SUPPLIED DATA »
--------------------------------------------------

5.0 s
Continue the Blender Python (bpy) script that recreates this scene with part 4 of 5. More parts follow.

--------------------------------------------------

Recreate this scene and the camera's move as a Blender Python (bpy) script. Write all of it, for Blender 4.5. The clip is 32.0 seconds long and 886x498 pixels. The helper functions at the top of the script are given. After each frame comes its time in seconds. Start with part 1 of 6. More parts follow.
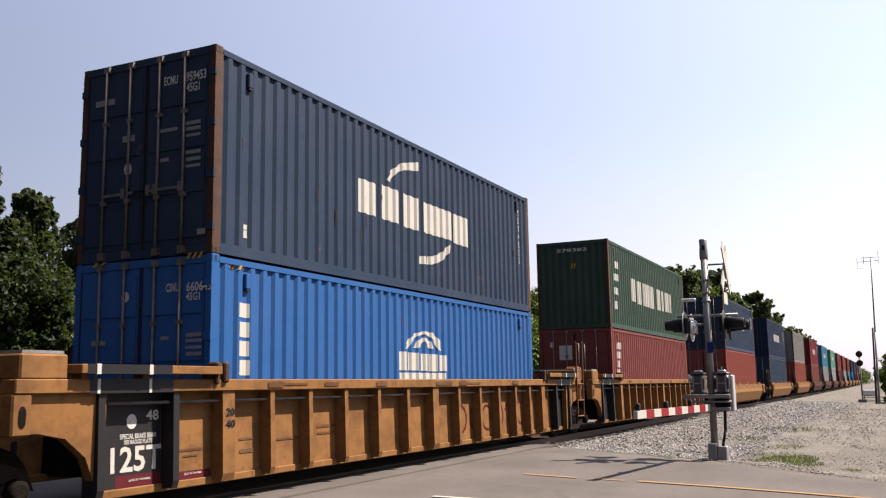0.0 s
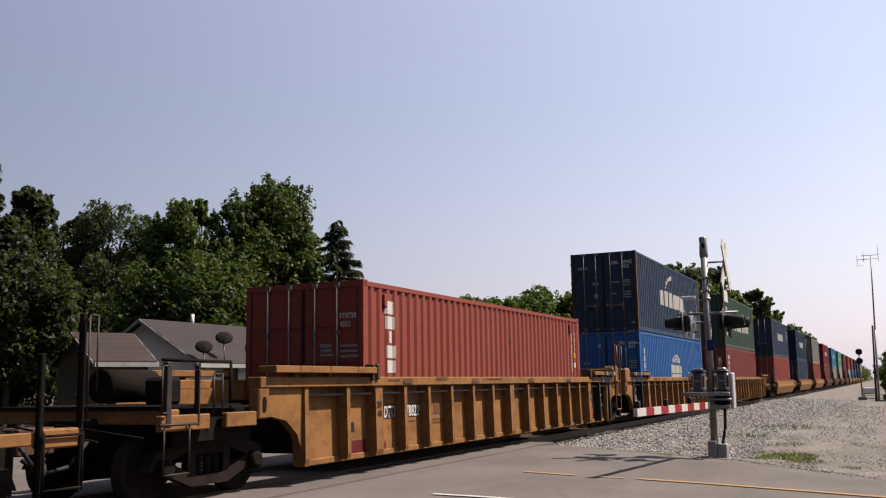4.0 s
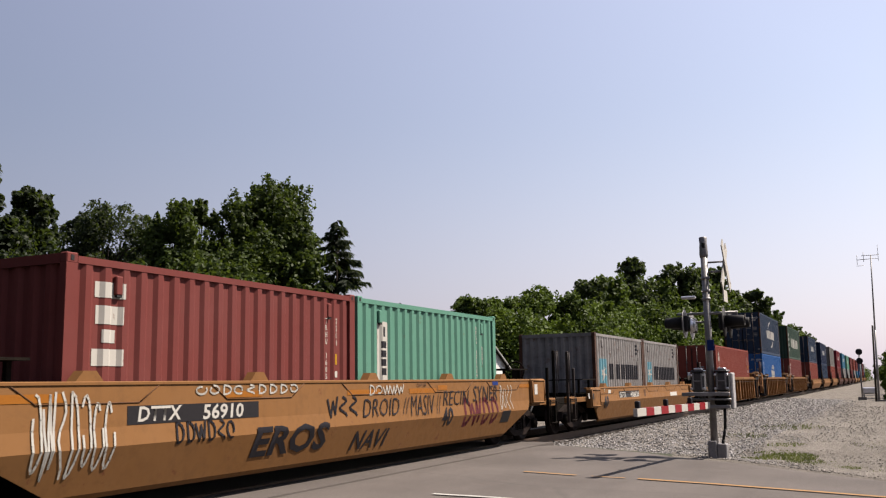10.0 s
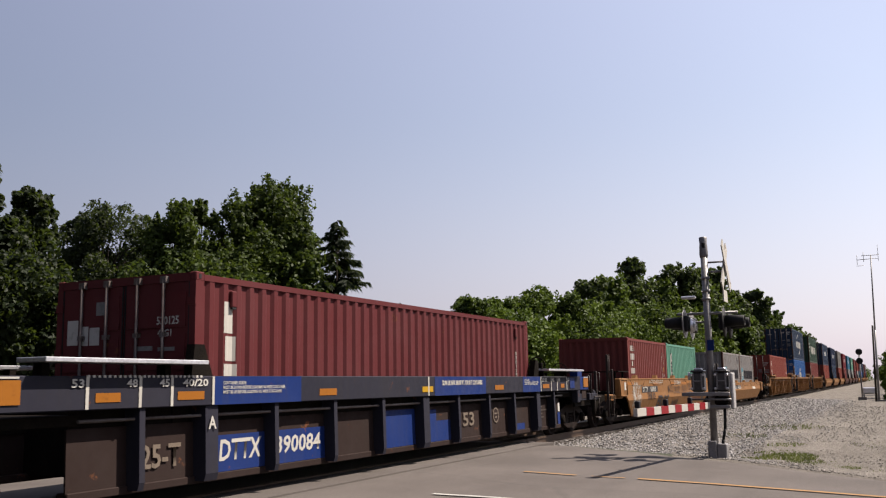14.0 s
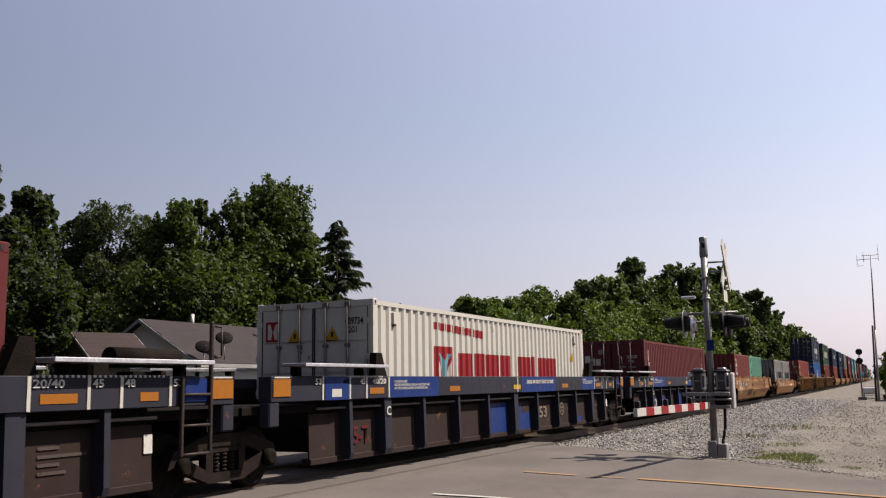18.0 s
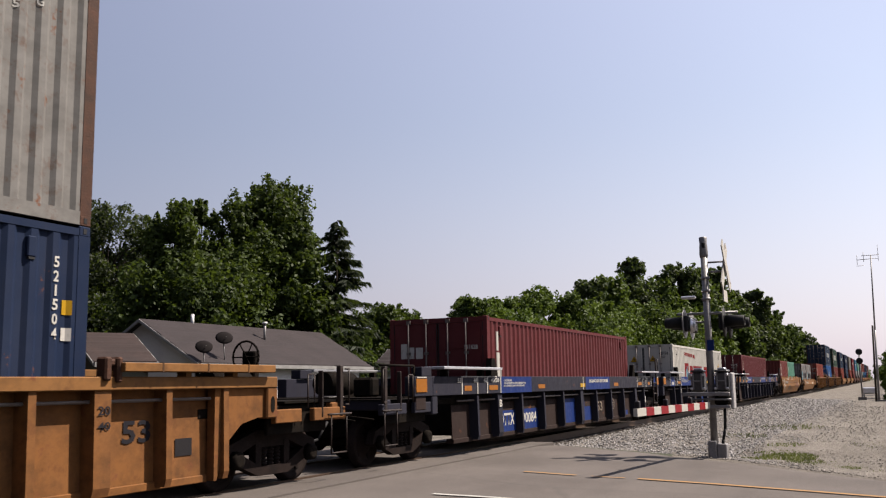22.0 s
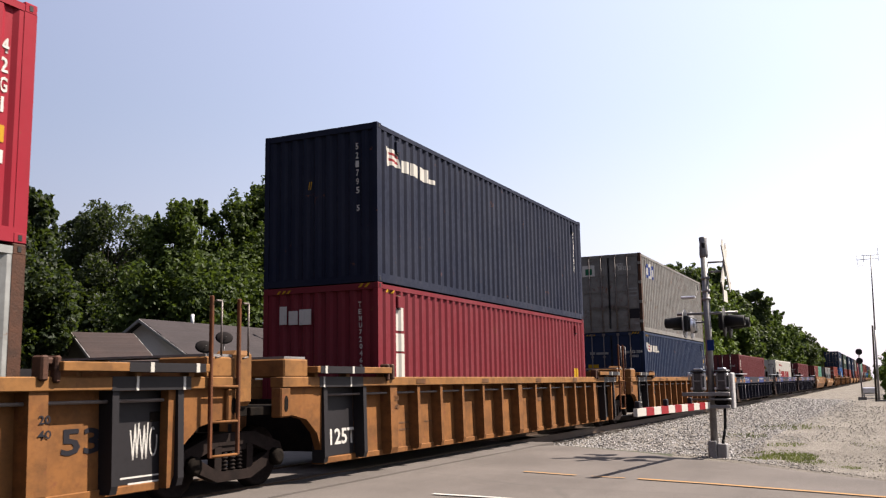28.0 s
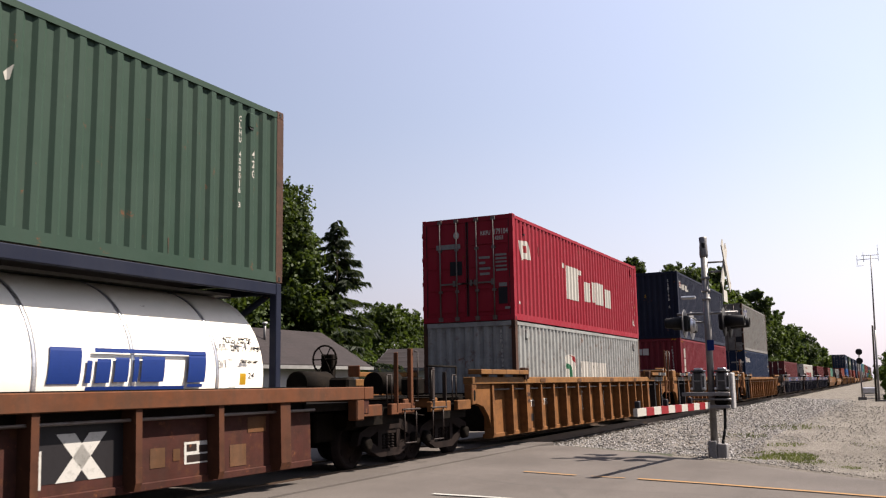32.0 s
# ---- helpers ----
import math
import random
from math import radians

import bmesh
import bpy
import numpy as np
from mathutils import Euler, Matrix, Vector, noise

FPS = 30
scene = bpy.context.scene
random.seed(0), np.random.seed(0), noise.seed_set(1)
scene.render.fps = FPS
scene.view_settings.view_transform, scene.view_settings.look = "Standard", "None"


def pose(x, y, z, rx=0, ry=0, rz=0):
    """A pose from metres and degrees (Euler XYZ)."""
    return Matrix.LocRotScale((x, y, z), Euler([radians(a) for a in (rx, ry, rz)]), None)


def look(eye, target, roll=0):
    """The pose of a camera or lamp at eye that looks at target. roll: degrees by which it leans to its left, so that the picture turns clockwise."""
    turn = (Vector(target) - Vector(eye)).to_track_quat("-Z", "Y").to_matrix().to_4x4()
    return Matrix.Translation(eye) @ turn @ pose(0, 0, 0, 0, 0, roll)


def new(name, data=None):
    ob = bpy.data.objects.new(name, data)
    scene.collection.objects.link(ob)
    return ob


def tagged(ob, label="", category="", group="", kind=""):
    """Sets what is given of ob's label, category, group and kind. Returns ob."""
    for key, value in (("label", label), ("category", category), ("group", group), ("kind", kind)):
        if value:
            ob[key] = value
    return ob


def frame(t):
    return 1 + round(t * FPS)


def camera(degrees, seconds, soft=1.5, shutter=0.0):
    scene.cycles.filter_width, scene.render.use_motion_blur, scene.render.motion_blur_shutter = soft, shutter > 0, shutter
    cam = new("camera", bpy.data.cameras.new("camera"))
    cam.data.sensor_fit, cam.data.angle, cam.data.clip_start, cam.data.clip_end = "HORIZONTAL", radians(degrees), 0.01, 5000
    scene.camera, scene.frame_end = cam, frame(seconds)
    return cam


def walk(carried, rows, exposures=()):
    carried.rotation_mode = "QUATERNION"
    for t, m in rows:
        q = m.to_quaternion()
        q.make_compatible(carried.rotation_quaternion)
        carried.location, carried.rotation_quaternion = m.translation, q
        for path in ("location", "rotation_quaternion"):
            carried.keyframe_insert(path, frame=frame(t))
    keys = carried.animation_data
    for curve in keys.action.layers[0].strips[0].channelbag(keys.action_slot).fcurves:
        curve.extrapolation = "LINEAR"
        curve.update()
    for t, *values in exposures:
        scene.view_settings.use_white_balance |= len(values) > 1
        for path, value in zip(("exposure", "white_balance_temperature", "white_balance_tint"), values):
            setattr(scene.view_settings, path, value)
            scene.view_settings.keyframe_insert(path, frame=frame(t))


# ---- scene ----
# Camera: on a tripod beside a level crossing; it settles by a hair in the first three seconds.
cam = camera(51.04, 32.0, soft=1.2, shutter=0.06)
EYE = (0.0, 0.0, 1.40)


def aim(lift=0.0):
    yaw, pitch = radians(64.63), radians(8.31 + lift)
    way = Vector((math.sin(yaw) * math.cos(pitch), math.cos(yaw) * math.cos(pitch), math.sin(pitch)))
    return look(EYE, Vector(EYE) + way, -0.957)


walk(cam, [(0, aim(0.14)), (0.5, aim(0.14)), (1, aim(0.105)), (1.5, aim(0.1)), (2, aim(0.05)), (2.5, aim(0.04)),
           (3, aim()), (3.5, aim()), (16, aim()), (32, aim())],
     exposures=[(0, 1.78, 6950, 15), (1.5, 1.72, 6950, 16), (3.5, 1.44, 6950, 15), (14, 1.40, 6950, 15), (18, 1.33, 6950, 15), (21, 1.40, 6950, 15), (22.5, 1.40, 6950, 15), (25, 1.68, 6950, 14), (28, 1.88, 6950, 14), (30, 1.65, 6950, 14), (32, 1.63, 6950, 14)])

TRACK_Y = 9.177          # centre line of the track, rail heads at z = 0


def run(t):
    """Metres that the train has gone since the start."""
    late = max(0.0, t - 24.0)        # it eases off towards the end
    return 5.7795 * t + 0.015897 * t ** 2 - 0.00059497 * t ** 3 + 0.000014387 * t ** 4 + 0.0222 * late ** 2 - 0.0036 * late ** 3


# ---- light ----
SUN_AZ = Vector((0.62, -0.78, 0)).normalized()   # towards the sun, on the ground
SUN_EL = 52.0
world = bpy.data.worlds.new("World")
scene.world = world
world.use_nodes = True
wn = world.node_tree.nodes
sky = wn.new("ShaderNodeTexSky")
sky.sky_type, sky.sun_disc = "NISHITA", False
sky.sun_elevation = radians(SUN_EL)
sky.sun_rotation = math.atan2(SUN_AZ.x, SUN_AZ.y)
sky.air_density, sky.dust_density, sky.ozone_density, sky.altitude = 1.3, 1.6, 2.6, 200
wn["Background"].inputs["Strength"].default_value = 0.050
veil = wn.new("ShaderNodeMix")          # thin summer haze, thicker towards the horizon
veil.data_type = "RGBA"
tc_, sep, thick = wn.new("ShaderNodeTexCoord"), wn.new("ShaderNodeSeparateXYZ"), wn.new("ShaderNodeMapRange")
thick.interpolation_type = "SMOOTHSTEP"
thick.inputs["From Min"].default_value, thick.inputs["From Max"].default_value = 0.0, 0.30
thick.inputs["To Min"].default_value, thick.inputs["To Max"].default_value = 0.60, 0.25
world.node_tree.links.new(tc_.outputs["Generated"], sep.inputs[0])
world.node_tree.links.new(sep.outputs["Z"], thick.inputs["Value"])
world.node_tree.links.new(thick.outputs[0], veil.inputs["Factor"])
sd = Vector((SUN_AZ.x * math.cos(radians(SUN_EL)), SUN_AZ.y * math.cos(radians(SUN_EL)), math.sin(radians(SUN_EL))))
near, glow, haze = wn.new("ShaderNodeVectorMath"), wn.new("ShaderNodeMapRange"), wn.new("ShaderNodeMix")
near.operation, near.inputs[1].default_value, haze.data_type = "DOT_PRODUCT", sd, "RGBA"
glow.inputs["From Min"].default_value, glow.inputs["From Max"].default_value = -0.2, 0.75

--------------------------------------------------

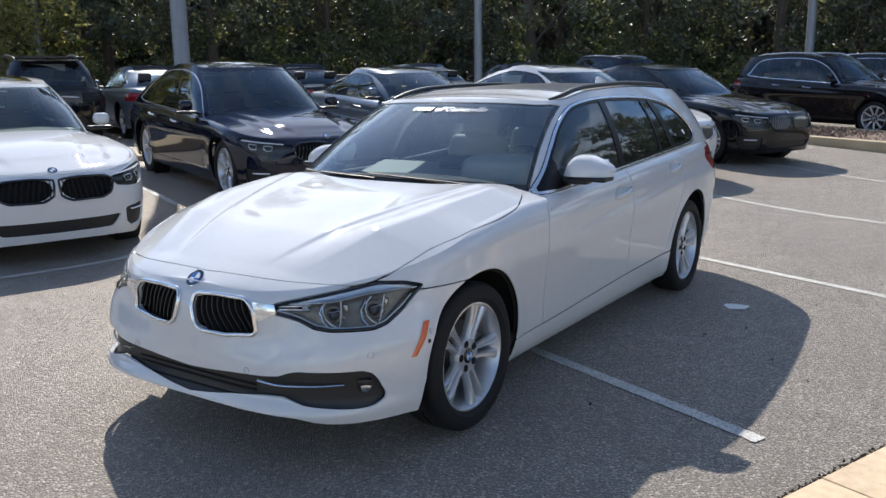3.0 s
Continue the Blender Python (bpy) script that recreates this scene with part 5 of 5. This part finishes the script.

--------------------------------------------------

STATED GOAL » Report how many lines of the listing above include the word "given". Say nothing but the number.

ANSWER FOR THIS EXERCISE » 2